» Instructions to follow: Exactly the lines from the one with "3 of 5. More parts follow." to the one with "ground = build_ground()", both included, are to be printed again; leave out the rest.

» Data for this task:
--

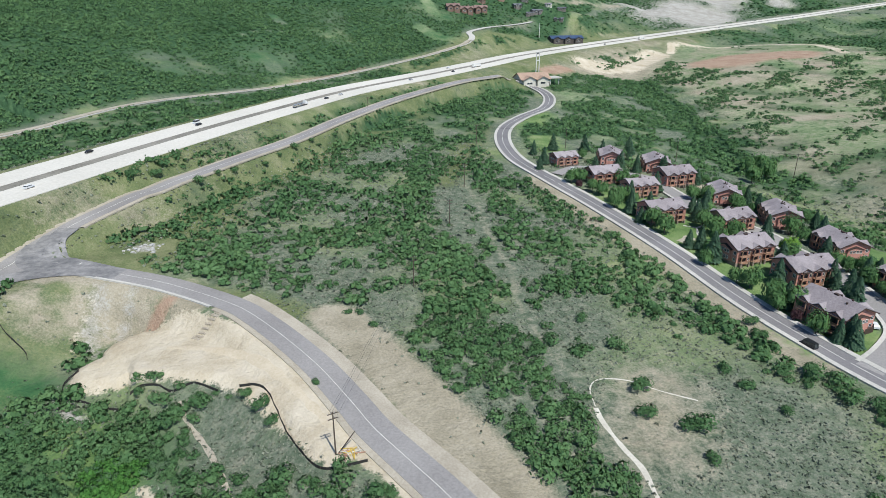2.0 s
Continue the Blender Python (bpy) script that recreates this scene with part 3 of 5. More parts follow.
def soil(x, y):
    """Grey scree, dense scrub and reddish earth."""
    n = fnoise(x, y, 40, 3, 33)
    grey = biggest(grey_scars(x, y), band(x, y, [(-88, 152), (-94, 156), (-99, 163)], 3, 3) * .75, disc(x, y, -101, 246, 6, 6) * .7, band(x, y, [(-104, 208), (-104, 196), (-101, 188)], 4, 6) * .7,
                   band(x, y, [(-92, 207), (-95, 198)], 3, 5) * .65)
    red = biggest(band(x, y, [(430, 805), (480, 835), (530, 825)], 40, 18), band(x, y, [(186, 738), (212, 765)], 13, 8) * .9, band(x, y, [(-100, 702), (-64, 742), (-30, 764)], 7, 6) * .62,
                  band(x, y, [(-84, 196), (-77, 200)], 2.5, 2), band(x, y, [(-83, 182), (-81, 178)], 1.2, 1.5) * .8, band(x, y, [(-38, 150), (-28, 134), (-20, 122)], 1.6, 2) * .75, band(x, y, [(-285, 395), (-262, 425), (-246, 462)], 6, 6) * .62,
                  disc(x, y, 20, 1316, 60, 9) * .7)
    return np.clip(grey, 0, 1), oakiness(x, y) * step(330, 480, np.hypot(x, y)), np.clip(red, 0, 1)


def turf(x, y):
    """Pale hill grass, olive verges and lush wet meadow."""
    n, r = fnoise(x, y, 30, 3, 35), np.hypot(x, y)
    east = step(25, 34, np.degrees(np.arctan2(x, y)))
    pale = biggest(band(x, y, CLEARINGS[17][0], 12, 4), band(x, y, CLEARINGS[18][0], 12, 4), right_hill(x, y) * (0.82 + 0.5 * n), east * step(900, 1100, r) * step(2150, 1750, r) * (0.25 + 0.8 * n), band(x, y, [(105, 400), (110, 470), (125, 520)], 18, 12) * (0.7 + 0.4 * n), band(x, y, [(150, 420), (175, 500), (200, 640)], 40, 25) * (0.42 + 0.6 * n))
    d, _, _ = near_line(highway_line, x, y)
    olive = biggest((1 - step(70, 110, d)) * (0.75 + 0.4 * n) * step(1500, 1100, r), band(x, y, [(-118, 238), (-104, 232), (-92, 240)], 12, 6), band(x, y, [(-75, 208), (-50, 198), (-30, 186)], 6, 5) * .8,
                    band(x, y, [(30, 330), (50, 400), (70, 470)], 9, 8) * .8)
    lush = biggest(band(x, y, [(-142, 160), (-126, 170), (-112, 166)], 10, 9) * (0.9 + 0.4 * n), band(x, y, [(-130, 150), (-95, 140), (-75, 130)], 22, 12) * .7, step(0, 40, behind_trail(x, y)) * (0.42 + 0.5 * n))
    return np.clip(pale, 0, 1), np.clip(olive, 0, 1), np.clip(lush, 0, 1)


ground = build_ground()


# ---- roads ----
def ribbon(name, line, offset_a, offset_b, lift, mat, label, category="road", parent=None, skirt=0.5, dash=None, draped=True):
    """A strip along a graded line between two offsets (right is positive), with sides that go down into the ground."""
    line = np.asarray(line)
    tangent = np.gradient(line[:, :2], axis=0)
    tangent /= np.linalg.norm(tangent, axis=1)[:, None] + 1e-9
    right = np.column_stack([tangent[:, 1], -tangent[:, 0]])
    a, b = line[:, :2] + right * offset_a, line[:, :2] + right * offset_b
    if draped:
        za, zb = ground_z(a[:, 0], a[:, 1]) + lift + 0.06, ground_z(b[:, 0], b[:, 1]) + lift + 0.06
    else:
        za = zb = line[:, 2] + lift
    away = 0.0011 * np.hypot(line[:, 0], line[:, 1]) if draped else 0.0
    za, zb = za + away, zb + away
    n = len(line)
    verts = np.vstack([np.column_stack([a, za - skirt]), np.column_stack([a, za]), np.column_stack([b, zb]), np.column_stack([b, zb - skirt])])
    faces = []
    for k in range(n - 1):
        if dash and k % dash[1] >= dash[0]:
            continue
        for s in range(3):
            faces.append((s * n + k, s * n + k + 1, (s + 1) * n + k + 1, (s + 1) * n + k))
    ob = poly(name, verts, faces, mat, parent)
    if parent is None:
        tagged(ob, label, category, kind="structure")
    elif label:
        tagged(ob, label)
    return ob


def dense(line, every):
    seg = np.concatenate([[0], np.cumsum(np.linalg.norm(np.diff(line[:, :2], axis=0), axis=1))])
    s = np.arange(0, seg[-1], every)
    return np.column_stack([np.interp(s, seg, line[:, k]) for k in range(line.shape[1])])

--

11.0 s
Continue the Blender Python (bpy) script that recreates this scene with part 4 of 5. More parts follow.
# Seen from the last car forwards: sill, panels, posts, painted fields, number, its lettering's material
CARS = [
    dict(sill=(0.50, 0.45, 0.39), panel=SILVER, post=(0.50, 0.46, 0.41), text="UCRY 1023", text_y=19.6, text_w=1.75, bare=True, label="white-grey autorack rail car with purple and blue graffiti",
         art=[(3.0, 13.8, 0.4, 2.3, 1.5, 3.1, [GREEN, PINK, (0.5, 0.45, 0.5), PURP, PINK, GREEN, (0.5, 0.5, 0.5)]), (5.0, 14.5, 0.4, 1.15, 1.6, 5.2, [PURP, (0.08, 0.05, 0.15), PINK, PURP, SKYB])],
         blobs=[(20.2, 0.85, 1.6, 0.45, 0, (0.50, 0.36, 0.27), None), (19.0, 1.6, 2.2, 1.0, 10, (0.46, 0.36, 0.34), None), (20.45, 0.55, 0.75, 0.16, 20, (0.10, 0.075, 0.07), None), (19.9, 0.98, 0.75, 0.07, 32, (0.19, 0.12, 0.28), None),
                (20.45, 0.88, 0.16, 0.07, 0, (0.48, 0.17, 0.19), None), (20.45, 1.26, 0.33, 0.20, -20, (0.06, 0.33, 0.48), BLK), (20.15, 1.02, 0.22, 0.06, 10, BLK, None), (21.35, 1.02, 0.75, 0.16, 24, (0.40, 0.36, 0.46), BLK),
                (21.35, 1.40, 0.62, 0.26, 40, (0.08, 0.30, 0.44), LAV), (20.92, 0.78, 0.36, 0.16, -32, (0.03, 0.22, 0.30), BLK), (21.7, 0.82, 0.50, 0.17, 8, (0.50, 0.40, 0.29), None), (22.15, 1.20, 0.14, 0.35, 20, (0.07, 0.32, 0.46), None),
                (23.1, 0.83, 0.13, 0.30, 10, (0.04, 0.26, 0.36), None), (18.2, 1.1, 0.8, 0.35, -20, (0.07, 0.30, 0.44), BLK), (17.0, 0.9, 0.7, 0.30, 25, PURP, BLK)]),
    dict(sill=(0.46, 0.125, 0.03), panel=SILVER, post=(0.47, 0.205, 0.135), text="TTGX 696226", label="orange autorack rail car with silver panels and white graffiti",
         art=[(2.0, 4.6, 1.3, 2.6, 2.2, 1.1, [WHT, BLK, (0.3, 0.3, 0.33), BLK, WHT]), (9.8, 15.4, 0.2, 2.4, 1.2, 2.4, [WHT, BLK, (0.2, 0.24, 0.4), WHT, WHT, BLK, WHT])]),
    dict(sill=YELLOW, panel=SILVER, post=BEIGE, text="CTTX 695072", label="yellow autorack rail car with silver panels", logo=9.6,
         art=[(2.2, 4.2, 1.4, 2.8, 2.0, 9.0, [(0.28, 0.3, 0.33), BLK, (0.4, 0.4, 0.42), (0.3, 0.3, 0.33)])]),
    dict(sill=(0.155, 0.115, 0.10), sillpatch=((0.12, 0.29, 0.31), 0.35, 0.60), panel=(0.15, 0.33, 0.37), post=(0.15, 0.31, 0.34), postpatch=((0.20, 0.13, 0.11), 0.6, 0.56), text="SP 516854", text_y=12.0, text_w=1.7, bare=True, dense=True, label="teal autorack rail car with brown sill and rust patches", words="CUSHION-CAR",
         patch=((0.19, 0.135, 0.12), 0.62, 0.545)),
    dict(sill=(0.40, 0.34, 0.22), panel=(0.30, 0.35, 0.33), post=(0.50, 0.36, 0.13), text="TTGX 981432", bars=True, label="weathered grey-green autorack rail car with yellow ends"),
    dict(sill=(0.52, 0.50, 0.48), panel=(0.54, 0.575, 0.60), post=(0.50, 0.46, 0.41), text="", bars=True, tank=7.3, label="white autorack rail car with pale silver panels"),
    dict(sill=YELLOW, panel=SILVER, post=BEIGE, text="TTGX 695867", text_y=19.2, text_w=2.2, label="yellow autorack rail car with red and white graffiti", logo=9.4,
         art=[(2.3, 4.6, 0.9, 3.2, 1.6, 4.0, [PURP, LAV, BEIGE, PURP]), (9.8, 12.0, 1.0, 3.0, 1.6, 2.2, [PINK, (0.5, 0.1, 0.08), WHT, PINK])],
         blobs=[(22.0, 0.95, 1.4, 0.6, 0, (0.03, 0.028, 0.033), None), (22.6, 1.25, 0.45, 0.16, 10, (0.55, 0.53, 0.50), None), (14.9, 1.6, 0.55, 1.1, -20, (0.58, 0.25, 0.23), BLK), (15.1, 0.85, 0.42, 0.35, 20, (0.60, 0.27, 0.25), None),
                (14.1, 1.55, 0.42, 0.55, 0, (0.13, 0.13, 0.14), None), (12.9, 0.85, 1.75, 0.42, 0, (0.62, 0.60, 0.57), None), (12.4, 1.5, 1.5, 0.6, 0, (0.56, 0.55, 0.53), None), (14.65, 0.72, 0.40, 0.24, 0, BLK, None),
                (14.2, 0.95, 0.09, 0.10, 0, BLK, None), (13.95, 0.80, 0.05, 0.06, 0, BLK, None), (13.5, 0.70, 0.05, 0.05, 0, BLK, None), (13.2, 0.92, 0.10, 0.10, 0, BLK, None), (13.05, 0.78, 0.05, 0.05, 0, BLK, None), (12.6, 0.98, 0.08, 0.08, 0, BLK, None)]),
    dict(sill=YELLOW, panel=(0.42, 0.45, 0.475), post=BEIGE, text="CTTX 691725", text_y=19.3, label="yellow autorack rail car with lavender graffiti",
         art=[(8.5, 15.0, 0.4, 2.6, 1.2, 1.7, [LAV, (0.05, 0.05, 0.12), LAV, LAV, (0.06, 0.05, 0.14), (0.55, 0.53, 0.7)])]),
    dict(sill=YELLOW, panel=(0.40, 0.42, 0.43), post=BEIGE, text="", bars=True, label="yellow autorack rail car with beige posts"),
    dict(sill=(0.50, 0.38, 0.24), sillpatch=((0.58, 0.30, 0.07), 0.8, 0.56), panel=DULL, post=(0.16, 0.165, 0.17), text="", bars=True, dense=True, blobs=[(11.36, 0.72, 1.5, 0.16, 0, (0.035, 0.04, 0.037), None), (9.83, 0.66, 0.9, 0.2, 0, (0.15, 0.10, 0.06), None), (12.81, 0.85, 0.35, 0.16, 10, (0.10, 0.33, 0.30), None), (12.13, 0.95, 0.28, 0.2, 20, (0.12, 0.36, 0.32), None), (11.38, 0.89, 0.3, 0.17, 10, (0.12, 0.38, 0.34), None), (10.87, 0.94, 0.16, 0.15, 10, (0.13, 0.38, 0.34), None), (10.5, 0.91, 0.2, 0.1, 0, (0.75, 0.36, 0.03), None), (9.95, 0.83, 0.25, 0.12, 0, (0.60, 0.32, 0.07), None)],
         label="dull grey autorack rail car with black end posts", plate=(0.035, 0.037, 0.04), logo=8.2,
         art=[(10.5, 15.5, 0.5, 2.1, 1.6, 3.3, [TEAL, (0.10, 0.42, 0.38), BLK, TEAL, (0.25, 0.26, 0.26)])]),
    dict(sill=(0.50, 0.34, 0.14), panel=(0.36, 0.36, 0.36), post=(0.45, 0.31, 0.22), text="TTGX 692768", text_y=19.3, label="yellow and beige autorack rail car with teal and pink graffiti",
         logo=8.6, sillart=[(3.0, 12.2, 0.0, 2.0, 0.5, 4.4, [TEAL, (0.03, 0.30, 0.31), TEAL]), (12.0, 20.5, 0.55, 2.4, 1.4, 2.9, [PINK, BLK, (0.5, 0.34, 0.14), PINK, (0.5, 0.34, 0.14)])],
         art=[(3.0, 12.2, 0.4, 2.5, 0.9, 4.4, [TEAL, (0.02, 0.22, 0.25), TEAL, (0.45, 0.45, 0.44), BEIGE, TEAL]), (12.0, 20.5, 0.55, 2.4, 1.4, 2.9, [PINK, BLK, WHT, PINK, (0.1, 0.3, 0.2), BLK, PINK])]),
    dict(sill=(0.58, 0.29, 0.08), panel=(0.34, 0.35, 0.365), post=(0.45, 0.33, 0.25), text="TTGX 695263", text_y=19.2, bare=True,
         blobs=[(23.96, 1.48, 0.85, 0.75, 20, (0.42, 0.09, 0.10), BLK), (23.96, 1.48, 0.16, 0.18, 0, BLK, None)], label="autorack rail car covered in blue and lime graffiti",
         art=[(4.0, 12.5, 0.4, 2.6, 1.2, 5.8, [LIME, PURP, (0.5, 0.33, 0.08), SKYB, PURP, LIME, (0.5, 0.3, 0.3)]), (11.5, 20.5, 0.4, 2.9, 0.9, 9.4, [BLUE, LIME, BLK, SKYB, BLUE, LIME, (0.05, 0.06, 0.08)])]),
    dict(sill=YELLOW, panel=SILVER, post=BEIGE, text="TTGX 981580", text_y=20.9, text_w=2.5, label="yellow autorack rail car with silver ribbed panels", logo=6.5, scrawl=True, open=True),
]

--

» Correct answer:
Continue the Blender Python (bpy) script that recreates this scene with part 3 of 5. More parts follow.
def soil(x, y):
    """Grey scree, dense scrub and reddish earth."""
    n = fnoise(x, y, 40, 3, 33)
    grey = biggest(grey_scars(x, y), band(x, y, [(-88, 152), (-94, 156), (-99, 163)], 3, 3) * .75, disc(x, y, -101, 246, 6, 6) * .7, band(x, y, [(-104, 208), (-104, 196), (-101, 188)], 4, 6) * .7,
                   band(x, y, [(-92, 207), (-95, 198)], 3, 5) * .65)
    red = biggest(band(x, y, [(430, 805), (480, 835), (530, 825)], 40, 18), band(x, y, [(186, 738), (212, 765)], 13, 8) * .9, band(x, y, [(-100, 702), (-64, 742), (-30, 764)], 7, 6) * .62,
                  band(x, y, [(-84, 196), (-77, 200)], 2.5, 2), band(x, y, [(-83, 182), (-81, 178)], 1.2, 1.5) * .8, band(x, y, [(-38, 150), (-28, 134), (-20, 122)], 1.6, 2) * .75, band(x, y, [(-285, 395), (-262, 425), (-246, 462)], 6, 6) * .62,
                  disc(x, y, 20, 1316, 60, 9) * .7)
    return np.clip(grey, 0, 1), oakiness(x, y) * step(330, 480, np.hypot(x, y)), np.clip(red, 0, 1)


def turf(x, y):
    """Pale hill grass, olive verges and lush wet meadow."""
    n, r = fnoise(x, y, 30, 3, 35), np.hypot(x, y)
    east = step(25, 34, np.degrees(np.arctan2(x, y)))
    pale = biggest(band(x, y, CLEARINGS[17][0], 12, 4), band(x, y, CLEARINGS[18][0], 12, 4), right_hill(x, y) * (0.82 + 0.5 * n), east * step(900, 1100, r) * step(2150, 1750, r) * (0.25 + 0.8 * n), band(x, y, [(105, 400), (110, 470), (125, 520)], 18, 12) * (0.7 + 0.4 * n), band(x, y, [(150, 420), (175, 500), (200, 640)], 40, 25) * (0.42 + 0.6 * n))
    d, _, _ = near_line(highway_line, x, y)
    olive = biggest((1 - step(70, 110, d)) * (0.75 + 0.4 * n) * step(1500, 1100, r), band(x, y, [(-118, 238), (-104, 232), (-92, 240)], 12, 6), band(x, y, [(-75, 208), (-50, 198), (-30, 186)], 6, 5) * .8,
                    band(x, y, [(30, 330), (50, 400), (70, 470)], 9, 8) * .8)
    lush = biggest(band(x, y, [(-142, 160), (-126, 170), (-112, 166)], 10, 9) * (0.9 + 0.4 * n), band(x, y, [(-130, 150), (-95, 140), (-75, 130)], 22, 12) * .7, step(0, 40, behind_trail(x, y)) * (0.42 + 0.5 * n))
    return np.clip(pale, 0, 1), np.clip(olive, 0, 1), np.clip(lush, 0, 1)


ground = build_ground()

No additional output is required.